Opinião

Para lá do confinamento

Em março de 2018, longe de sabermos que uma nova “peste” se abateria sobre a terra habitada, num artigo publicado neste jornal, a propósito dos Gerontocómios, estas estruturas apelidadas de Lares, Residências Assistidas, abandonado que foram os depreciativos epítetos dados aos Asilos nalguns casos adjetivados de Mendicidade, e das Casas de Repouso, eufemismo de depósito de repouso forçado como prémio de uma vida dedicada; referi naquele artigo de opinião que existem dois tipos de solidão.

A solidão escolhida por opção, sem entrarmos nas bases da psicanálise e a solução imposta quando se sofre o isolamento sempre que os outros que gostaríamos de ver e conviver, não estão presentes, ou estão impedidos de estarem por várias razões; e as agora associadas às medidas de segurança sanitária.

As mudanças sociais associadas ao fenómeno da institucionalização, dos nossos gerontes, não serão aqui referidas, porque esta matéria complexa, que não se quer associada a evolução civilizacional, mas a algo que acontece na sequência de um modelo social que falha frequentemente no apoio aos idosos.

Serão várias as causas e vários os efeitos colaterais que merecem reflexão e atuação.

Quem acompanha de perto a evolução desta pandemia, nomeadamente ao que aos idosos institucionalizados diz respeito, verifica que a maior vulnerabilidade não está nas barreiras, mas nas pessoas, não está nos idosos, mas nos cuidadores, não está nos Lares, mas na comunidade que, cada vez mais exposta; a maior perigo os expõe.

Já não bastava a tal solidão imposta, agora vivem ainda mais isolados e sozinhos, sem presença dos afetos desejados, e morrem sem despedida.

Estão sós, mas não estão isolados nem imunes ainda.

Circulam e cuidam deles pessoas a quem não é imposto este isolamento, nem o contato com aqueles que gostariam de ver e ouvir.
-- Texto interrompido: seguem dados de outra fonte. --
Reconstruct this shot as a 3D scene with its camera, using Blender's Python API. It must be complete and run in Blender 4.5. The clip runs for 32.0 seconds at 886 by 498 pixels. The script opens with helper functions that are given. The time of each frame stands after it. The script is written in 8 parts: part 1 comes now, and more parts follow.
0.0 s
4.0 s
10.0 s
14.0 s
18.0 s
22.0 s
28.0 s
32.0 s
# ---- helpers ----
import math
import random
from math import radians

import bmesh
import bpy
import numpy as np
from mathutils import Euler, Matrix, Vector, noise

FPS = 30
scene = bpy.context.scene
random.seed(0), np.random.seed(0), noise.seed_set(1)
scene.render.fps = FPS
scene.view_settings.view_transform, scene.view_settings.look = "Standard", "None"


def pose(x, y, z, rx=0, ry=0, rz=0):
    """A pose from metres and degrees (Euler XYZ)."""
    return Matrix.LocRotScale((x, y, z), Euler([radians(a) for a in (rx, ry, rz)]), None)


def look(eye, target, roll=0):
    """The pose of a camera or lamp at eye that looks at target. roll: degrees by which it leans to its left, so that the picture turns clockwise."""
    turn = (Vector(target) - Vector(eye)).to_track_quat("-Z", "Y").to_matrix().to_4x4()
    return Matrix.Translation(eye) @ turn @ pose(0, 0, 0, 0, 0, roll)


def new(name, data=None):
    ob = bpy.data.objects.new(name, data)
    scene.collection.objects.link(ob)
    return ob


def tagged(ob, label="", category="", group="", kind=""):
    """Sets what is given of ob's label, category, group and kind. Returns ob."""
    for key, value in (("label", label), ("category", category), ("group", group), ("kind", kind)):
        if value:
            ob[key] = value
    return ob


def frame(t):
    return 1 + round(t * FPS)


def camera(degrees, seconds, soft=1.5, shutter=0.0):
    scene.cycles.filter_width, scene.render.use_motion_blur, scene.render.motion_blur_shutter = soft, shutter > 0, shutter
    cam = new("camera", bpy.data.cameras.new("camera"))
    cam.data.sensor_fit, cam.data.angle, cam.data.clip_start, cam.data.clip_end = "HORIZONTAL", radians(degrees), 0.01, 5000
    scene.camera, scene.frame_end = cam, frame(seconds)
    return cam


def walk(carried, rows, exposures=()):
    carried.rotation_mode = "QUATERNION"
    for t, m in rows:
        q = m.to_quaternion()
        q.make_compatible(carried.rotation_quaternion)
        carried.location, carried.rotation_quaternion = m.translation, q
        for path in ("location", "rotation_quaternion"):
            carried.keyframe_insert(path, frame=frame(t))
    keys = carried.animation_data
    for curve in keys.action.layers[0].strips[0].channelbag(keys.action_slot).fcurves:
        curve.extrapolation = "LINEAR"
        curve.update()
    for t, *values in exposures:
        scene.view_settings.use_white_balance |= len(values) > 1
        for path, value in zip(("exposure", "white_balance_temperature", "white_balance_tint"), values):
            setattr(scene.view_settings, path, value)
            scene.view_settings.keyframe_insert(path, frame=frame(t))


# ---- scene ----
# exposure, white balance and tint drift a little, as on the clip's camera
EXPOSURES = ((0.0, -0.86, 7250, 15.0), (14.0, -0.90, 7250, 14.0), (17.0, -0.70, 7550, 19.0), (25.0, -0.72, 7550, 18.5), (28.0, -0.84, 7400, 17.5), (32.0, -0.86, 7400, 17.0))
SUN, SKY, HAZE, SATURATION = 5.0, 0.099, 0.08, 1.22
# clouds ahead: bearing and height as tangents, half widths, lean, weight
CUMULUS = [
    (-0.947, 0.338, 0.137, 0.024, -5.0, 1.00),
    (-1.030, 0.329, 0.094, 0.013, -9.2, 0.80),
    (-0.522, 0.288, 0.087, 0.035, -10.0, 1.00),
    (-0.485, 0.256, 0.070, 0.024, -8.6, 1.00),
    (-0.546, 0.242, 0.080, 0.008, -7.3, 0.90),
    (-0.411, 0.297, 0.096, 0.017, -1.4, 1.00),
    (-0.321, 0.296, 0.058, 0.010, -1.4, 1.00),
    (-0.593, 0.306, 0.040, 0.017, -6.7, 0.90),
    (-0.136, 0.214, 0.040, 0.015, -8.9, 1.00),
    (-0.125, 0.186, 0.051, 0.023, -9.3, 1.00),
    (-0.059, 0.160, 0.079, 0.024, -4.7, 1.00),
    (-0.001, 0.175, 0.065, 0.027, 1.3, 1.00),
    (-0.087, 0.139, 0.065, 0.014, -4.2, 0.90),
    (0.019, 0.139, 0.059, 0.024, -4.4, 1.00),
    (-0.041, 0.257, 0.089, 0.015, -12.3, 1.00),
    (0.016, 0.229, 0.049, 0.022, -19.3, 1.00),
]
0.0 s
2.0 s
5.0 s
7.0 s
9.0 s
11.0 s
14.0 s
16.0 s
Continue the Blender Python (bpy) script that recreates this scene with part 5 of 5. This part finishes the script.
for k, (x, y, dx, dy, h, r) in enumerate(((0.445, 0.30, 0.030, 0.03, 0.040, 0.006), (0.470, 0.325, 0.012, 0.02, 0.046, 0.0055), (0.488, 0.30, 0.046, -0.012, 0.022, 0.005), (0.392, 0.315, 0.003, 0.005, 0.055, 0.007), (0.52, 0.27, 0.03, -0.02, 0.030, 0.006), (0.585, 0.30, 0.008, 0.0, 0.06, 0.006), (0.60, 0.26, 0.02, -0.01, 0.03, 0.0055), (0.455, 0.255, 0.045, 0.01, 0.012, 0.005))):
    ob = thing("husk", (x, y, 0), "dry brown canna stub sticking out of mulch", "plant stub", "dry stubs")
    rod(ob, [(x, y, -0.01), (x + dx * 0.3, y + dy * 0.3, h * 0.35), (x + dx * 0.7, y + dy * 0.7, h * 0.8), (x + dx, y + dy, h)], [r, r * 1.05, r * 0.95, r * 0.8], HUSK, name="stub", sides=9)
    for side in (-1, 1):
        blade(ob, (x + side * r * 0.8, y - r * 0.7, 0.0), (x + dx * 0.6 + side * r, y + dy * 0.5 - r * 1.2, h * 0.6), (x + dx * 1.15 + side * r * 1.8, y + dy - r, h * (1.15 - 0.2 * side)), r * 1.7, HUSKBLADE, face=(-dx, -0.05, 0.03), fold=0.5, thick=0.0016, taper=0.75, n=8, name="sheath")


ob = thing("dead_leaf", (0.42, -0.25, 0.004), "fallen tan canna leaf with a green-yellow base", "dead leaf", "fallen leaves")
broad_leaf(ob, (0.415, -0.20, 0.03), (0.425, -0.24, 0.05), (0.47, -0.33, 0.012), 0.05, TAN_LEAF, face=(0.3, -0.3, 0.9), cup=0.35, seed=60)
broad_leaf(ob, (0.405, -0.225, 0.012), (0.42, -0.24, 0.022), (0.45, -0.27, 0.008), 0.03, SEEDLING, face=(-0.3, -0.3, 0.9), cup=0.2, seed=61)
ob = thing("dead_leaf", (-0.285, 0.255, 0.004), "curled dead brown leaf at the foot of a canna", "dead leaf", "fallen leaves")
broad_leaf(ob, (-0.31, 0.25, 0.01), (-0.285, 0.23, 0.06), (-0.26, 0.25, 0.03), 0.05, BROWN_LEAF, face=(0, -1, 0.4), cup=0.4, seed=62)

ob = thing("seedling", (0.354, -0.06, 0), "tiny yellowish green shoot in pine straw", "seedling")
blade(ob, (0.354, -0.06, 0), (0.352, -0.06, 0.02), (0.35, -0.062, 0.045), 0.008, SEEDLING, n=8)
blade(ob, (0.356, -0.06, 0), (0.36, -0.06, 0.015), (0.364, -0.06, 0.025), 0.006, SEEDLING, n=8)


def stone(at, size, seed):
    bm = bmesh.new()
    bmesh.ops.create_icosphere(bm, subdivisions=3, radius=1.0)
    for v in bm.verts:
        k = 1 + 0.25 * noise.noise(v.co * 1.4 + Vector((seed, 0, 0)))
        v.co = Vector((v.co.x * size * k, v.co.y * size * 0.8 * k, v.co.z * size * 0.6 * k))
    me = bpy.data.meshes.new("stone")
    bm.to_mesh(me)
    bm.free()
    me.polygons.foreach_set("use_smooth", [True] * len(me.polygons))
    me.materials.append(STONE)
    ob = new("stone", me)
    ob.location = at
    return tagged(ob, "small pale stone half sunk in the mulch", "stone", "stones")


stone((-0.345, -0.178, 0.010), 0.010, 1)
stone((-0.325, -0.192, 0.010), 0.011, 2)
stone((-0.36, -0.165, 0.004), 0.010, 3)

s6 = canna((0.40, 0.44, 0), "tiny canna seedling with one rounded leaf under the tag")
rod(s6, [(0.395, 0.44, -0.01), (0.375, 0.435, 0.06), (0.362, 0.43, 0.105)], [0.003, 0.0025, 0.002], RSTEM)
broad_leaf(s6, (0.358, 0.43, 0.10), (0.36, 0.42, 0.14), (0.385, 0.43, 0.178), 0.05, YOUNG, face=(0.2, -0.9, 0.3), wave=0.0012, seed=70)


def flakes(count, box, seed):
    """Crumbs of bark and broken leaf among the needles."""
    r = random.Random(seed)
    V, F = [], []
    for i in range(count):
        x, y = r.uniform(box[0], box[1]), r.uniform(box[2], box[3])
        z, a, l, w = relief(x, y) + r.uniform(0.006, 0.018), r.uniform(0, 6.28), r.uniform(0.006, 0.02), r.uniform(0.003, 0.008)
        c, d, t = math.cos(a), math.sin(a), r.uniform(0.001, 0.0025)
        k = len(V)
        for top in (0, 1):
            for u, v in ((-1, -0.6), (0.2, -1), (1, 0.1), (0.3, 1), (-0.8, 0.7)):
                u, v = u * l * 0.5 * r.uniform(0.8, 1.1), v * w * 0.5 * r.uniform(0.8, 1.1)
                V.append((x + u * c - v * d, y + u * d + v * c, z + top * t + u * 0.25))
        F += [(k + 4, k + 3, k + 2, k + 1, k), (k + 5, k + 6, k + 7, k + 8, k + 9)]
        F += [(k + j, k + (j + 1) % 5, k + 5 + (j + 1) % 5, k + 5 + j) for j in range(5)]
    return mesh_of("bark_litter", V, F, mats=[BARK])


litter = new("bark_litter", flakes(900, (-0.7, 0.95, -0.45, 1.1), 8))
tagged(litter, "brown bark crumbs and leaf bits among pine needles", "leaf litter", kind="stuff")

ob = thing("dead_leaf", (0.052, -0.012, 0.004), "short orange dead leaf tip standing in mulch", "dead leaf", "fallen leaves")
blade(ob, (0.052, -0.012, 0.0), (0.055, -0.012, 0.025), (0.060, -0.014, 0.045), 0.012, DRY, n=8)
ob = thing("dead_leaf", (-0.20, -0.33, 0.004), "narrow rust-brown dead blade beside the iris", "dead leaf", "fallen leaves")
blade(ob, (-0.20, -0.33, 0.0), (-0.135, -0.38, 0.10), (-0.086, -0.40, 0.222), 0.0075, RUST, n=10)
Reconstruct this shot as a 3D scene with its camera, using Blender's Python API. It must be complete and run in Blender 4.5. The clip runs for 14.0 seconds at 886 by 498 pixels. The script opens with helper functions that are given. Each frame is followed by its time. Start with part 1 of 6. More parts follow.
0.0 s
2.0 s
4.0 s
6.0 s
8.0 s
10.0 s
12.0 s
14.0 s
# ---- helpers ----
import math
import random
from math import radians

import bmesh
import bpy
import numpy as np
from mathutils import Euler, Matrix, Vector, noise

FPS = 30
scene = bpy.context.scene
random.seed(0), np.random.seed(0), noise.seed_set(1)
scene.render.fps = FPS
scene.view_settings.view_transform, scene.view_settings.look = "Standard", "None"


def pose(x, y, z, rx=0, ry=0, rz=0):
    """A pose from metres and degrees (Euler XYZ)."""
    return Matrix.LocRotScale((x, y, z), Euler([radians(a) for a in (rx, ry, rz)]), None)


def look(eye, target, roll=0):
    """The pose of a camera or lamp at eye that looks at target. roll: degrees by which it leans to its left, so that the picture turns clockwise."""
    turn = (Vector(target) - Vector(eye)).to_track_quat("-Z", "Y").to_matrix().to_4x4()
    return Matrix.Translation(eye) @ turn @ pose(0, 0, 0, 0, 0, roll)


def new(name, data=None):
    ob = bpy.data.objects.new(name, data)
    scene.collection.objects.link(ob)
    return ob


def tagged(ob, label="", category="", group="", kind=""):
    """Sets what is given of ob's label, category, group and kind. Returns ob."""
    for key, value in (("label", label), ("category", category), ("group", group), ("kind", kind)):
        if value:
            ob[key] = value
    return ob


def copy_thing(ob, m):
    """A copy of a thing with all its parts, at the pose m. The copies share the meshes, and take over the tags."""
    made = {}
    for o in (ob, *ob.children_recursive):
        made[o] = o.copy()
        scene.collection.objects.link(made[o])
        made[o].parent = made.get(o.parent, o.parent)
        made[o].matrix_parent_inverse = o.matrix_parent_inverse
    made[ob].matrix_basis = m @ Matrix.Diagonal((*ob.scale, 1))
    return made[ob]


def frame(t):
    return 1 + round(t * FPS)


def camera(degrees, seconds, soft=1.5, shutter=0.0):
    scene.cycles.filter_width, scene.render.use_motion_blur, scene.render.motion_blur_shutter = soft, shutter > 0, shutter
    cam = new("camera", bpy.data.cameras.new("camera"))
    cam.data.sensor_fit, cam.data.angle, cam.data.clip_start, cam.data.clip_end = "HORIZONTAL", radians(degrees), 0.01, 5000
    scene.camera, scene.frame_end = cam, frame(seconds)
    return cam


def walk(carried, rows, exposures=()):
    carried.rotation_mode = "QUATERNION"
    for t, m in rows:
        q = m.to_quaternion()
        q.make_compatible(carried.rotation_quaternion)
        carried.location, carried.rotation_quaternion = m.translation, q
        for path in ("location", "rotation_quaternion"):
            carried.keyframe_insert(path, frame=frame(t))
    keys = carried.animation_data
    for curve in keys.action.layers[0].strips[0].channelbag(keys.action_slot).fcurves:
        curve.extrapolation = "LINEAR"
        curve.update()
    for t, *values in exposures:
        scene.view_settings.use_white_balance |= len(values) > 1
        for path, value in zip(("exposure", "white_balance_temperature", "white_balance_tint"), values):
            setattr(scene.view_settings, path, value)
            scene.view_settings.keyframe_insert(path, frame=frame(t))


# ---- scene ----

Obviamente que aos cuidadores se exigem cuidados especiais, mas também é verdade que neles estará o maior risco de contágio, dadas as características dos seus cuidados.

O que se está a passar na nossa comunidade, é alarmante.

Isolaram-se os vulneráveis mas não se conseguem isolar os vulnerantes positivos.

Como foi possível que numa primeira fase se aceitassem quarentenas obrigatórias em unidades de alojamento hoteleiras ou outras como medida mais eficaz de contenção da transmissão viral e se deixou ao critério de cada um isolar-se em quarentenas obrigatórias em regime domiciliário coabitando com uma família que tem que partilhar todas as instalações da casa, na pior das hipóteses até participar nas tarefas de um quotidiano e umas fugas à rua?

Como foi possível não se ter a coragem de considerar esta doença altamente contagiosa e propor isolamento controlado dos infetados? Temos hotéis vazios, temos alojamentos locais vazios e tivemos tão poucos casos no início que podiam ter ficado devidamente isolados.

Laxismo, foi o que foi, contradição retórica de quem defendia excesso na ação e ficou-se pela intenção e pela “reprise” de cercas sanitárias que todos sabemos não têm eficácia pretendida a não ser penalizar os cumpridores e a economia no seu todo porque mais do que alguém não cumprir, alguém mais responsável ainda, optou por não fazer cumprir.